The Damned (1969) Queer Film B-

The Damned
DIRECTOR: Luchino Visconti
The old German industrial dynasties that helped usher Hitler to power provide the backdrop for Luchino Visconti’s The Damned (Götterdämmerung), a fevered chronicle of the Essenbecks—thinly veiled stand‑ins for the Krupp family. The story begins on the night of the Reichstag fire in 1933, when the family patriarch, Baron Joachim von Essenbeck, is murdered during a gathering meant to project unity. His death ignites a ruthless struggle for control of the steel empire just as the Nazi state consolidates its own power.
Friedrich Bruckmann (Dirk Bogarde), an ambitious manager aligned with rising Nazi forces, maneuvers to seize the company. He is aided by Sophie von Essenbeck (Ingrid Thulin), the Baron’s calculating daughter‑in‑law, whose political instincts are as cold as her personal loyalties. At the center of the family vortex is Martin von Essenbeck (Helmut Berger), the decadent, unstable heir whose moral collapse mirrors the country’s descent. Manipulated by every faction around him, Martin becomes both pawn and emblem of a society surrendering itself to brutality.
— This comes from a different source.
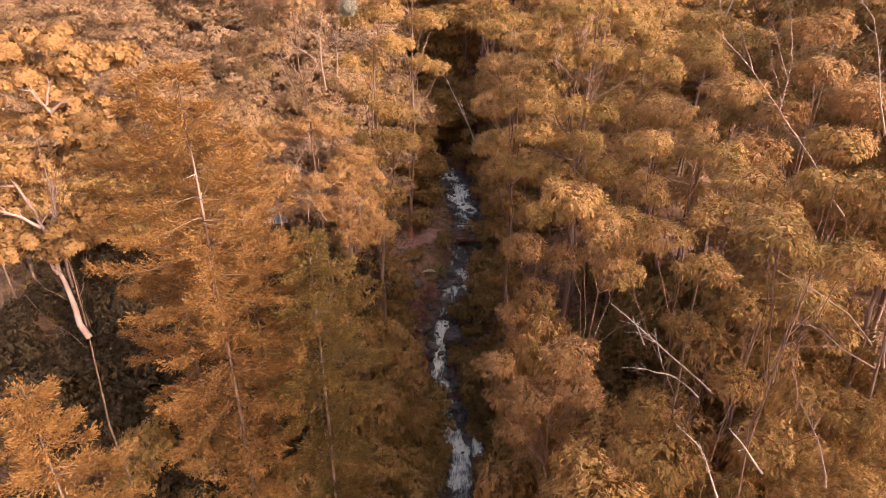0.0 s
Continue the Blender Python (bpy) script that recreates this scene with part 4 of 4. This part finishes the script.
# taller crowns that close the head of the gorge
for px, py, top in [(-2.0, 82.0, 13.0), (2.2, 83.0, 14.5), (-5.2, 84.0, 15.5), (0.2, 86.5, 17.5), (4.0, 87.0, 18.5), (-3.6, 88.5, 19.5), (-7.0, 90.0, 21.5), (1.2, 92.0, 22.5), (-2.4, 95.0, 25.0), (4.6, 95.0, 25.5)]:
    plant(KIT_FAR, px, py, top, rng, 1.15)

# ---- undergrowth ----
def kit_shrub(seed, mat, name, label, k=1.0, leaf=0.22):
    r = np.random.default_rng(seed)
    lobes = [(k * r.uniform(-0.7, 0.7), k * r.uniform(-0.7, 0.7), k * r.uniform(0.7, 1.5), k * r.uniform(0.6, 0.9), k * r.uniform(0.6, 0.9), k * r.uniform(0.5, 0.8)) for _ in range(3)]
    return lobe_tree(name, label, (0, 0), lobes, mat, seed, leaf=leaf, density=0.55, slim=0.42, trunk_r=0.06, root_z=0.0, bark=M_BARK_DARK, clump=0.55, detail=1.6, category="shrub", group="undergrowth", low=-0.2, three=True, joined=True)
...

As the family binds its fortunes to the Nazi apparatus, Visconti traces a descent into betrayal, incestuous entanglements, and spiritual rot. The film culminates in the Night of the Long Knives, where the purge of the SA becomes the final stage of the Essenbecks’ self‑destruction. By the end, the dynasty has devoured itself—Visconti’s operatic metaphor for the implosion of Germany’s aristocratic class under fascism.
After its grand, operatic opening, the film falters in part because Visconti shaped the narrative around Helmut Berger—his lover at the time—whose celebrated Marlene Dietrich impersonation had become a sensation and is echoed in the film. Its American release suffered an additional blow: twelve minutes were excised to reduce the MPAA rating from X to R, blunting the film’s sexual and political edge.
The screenplay—by Nicola Badalucco, Enrico Medioli, and Visconti—received an Academy Award nomination. It was the only time that Visconti was honored by AMPAS. The cast includes Charlotte Rampling and Helmut Griem, whose performances deepen the film’s portrait of a society sliding willingly into moral catastrophe.